Ian Burnet author of ‘Where Australia Collides with Asia
Russell Darnley seeks to cover an extensive time span in his book Seen and Unseen: a century of stories from Asia and the Pacific.
I have read it as a memoir written as 29 stories, beginning when he was a boy growing up in Coogee in Sydney, Australia. Here, his stories begin with him exploring the headlands and rock pools around this beachside suburb with his grandfather. They delve into the early years of the 20th century and then on to descriptions of his childhood, family and friends.
He tells stories of his student days at Sydney University and of his first travels through South East Asia in the 1970’s. I can identify with this period as we would have travelled around the same time to Singapore, Malacca, Kuala Lumpur and Penang.
Years later in 1984, Russell is involved in setting up Asian Field Study Centres for Australian students in Bali. It is here that he first becomes aware of the interplay of the ‘Seen and the Unseen’ and begins to realise that it has always formed part of his life. Here, in Bali, he experiences just how the Balinese are immersed in both a physical and a spiritual world, and some practice ‘black magic’ as well.
In Indonesia in 1999 to deliver workshops for [Indonesian] teachers whose students are studying Australia meant he happened to be in Surabaya and Jakarta during the tremendous outburst of joy and energy of the nation’s youth, after 35 years of suppression under Suharto’s military dictatorship. He is present in the middle of the excited masses and vividly describes the political campaigning for the first democratic elections after this long period.

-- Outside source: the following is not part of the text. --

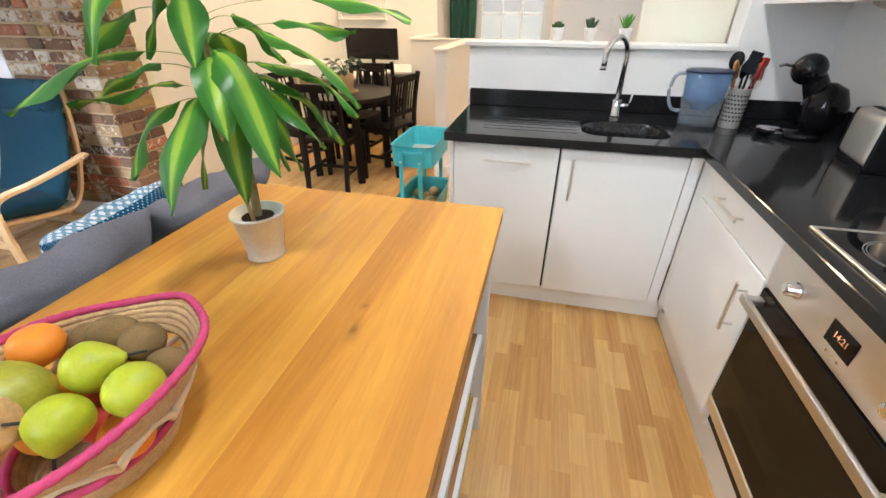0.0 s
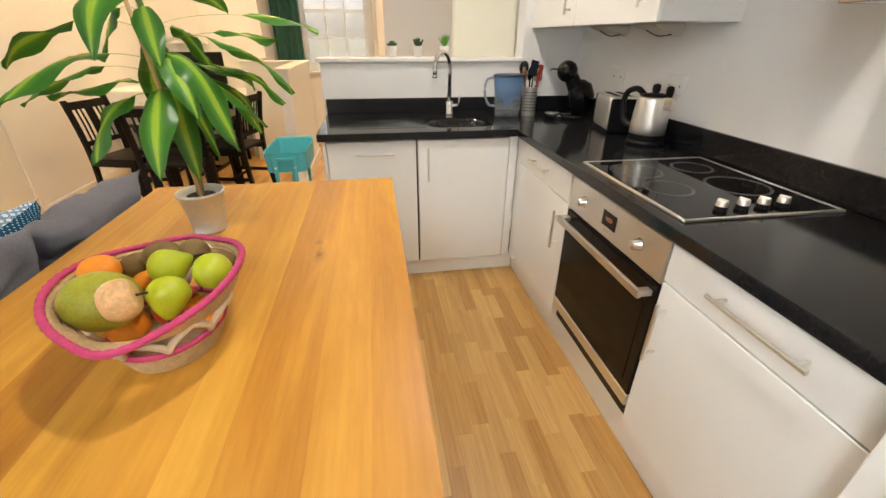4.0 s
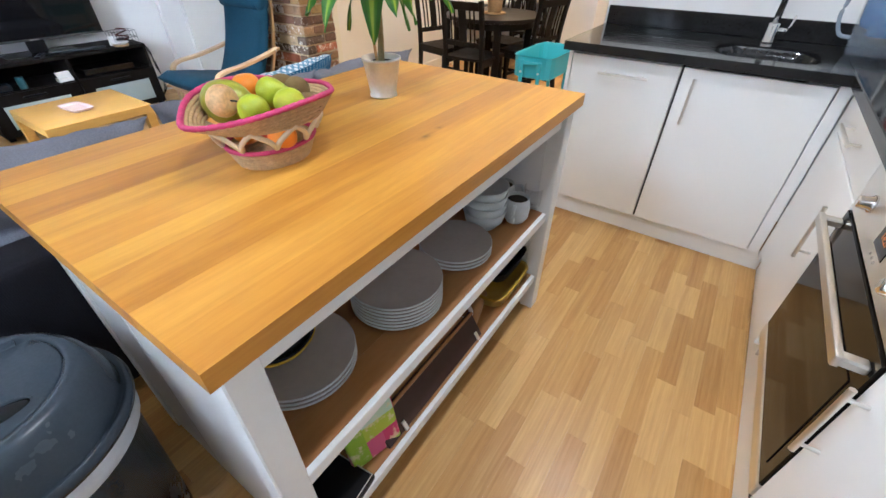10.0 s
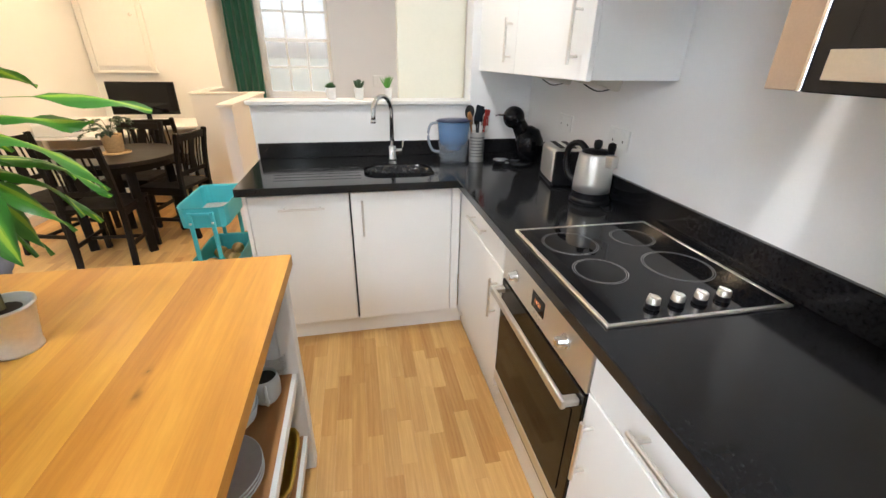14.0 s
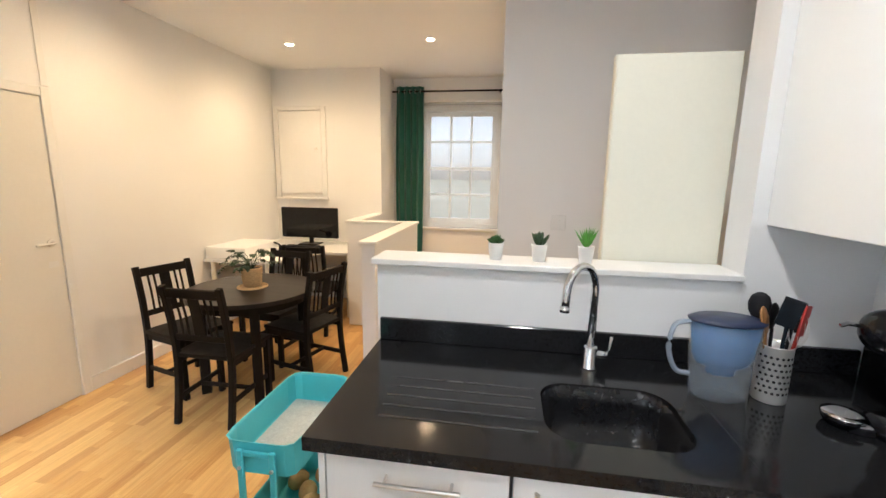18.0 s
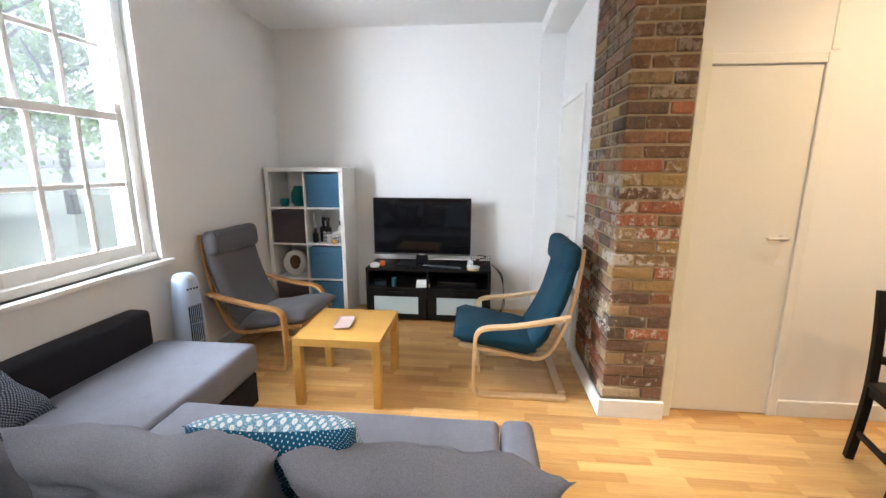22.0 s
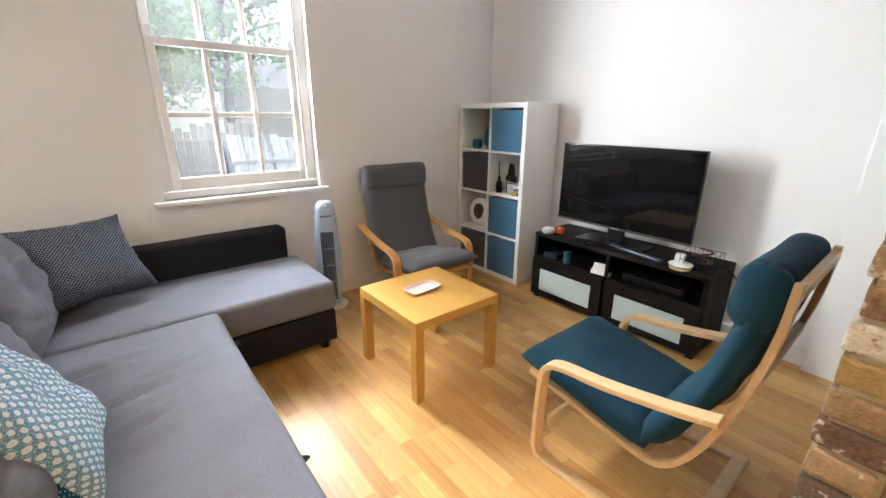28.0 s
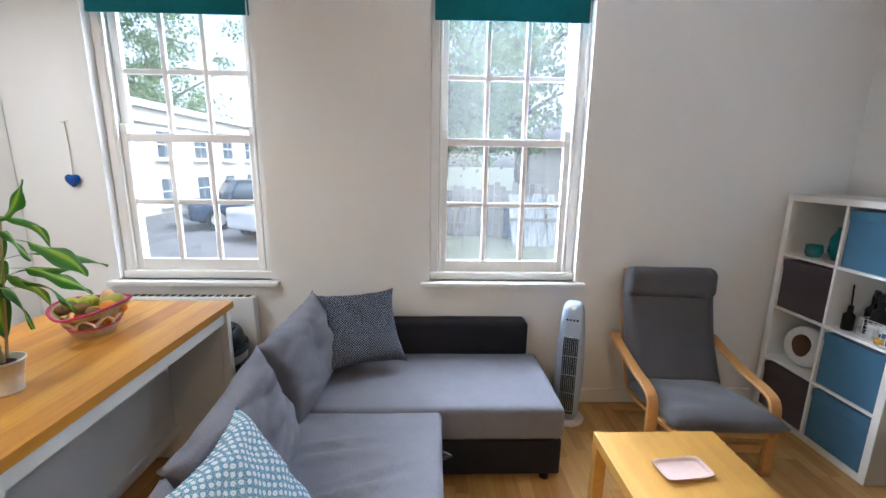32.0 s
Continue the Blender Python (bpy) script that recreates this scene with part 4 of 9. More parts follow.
_sp = [(0, 0, 0.07), (0, 0, 0.28)] + [(-0.075 * (1 - math.cos(a)) * 0.72, -0.075 * (1 - math.cos(a)) * 0.69, 0.28 + 0.085 * math.sin(a)) for a in [math.pi * k / 12 for k in range(1, 12)]] + [(-0.108, -0.1035, 0.27), (-0.110, -0.106, 0.235)]
part("spout", tube(_sp, 0.0135, 14), "chrome", tp, smooth=True)
part("nozzle", rod((-0.110, -0.106, 0.245), (-0.1105, -0.1065, 0.228), 0.0155, 16), "chrome", tp, smooth=True)
part("lever", join(rod((0.015, 0, 0.05), (0.055, 0, 0.05), 0.013, 16), tube([(0.05, 0, 0.05), (0.062, 0.0, 0.07), (0.066, 0.002, 0.115)], 0.005, 8)), "chrome", tp, smooth=True)

# hob
hb2 = thing("ceramic_hob", (1.0, 0.816, 0.91), 0, "black ceramic hob with a steel rim and four knobs", "hob")
part("glass", box(-0.255, 0.255, -0.292, 0.292, 0.0, 0.0062, 0.001), "blackglass", hb2)
for _a in ((-0.263, 0.263, -0.301, -0.289), (-0.263, 0.263, 0.289, 0.301), (-0.263, -0.251, -0.289, 0.289), (0.251, 0.263, -0.289, 0.289)):
    part("rim", box(*_a, 0.0, 0.008, 0.002), "steel", hb2)
_ringm = mat("hob_print", (0.14, 0.14, 0.14), 0.3, bump=0)
for _x, _y, _r in ((-0.128, -0.043, 0.078), (0.122, -0.054, 0.10), (-0.122, 0.155, 0.092), (0.118, 0.165, 0.074)):
    for _q in (_r, _r - 0.006):
        part("cooking_zone", moved(lathe([(_q - 0.0012, 0.0063), (_q + 0.0012, 0.0063), (_q + 0.0012, 0.0066), (_q - 0.0012, 0.0066), (_q - 0.0012, 0.0063)], 48, close_bottom=False), pose(_x, _y, 0)), _ringm, hb2)
for _x in (-0.104, -0.034, 0.034, 0.102):
    kb = part("knob", moved(lathe([(0.0, 0.0062), (0.0185, 0.0062), (0.0185, 0.0185), (0.0165, 0.02), (0.0, 0.02)], 22), pose(_x, -0.243, 0)), "blackplastic", hb2, "black knob base with a steel cap")
    part("knob_cap", moved(lathe([(0.0165, 0.02), (0.0155, 0.034), (0.012, 0.037), (0.0, 0.037)], 22, close_bottom=False), pose(_x, -0.243, 0)), "steel", kb, smooth=True)
    part("grip", moved(box(-0.0035, 0.0035, -0.0155, 0.0155, 0.035, 0.040, 0.002), pose(_x, -0.243, 0, 0, 0, 20)), "steel", kb)

# extractor hood
hd = thing("extractor_hood", (1.31, 0.877, 1.732), 0, "stainless steel pyramid extractor hood over the hob", "extractor hood")
part("front_band", box(-0.502, -0.494, -0.30, 0.30, 0.0, 0.055, 0.002), "steel", hd, "brushed steel front band")
for _s in (-1, 1):
    xa, xb = sorted((_s * 0.30, _s * 0.294))
    part("side_band", box(-0.494, -0.001, xa, xb, 0.0, 0.055, 0.001), "steel", hd)
b = bmesh.new()
lo = [b.verts.new(p) for p in ((-0.502, -0.30, 0.055), (-0.001, -0.30, 0.055), (-0.001, 0.30, 0.055), (-0.502, 0.30, 0.055))]
hi = [b.verts.new(p) for p in ((-0.26, -0.13, 0.22), (-0.001, -0.13, 0.22), (-0.001, 0.13, 0.22), (-0.26, 0.13, 0.22))]
for k in range(4):
    b.faces.new((lo[k], lo[(k + 1) % 4], hi[(k + 1) % 4], hi[k]))
b.faces.new(hi)
bmesh.ops.recalc_face_normals(b, faces=b.faces)
part("canopy", b, "steel", hd)
part("chimney", box(-0.255, -0.001, -0.125, 0.125, 0.215, 1.06, 0.003), "steel", hd)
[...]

Russell’s description of his response to the 2002 Bali bombing in the immediate aftermath of this tragedy and his volunteer work in aiding the victims and their families at the Sanglah Hospital, must be highlight of his book (if that is the right word). Personally, I had to pause several times to recover my emotions while reading his descriptions of these traumatic events.
Seen and Unseen concludes where it starts with the now elder Russell in conversation with his long-departed grandfather around the headland of Coogee, while trying to understand his life experiences and the significance of the seen and unseen. The strength of Russell Darnley’s writing is his ability to position himself as an observant outsider. Central to his work is the idea that interactions with people from cultures other than our own, in particular those of Asia, allow us to challenge many of our own assumptions. His engaging memoir will be a ‘must read’ by all those who have an interest in Asia and wish to follow his footsteps.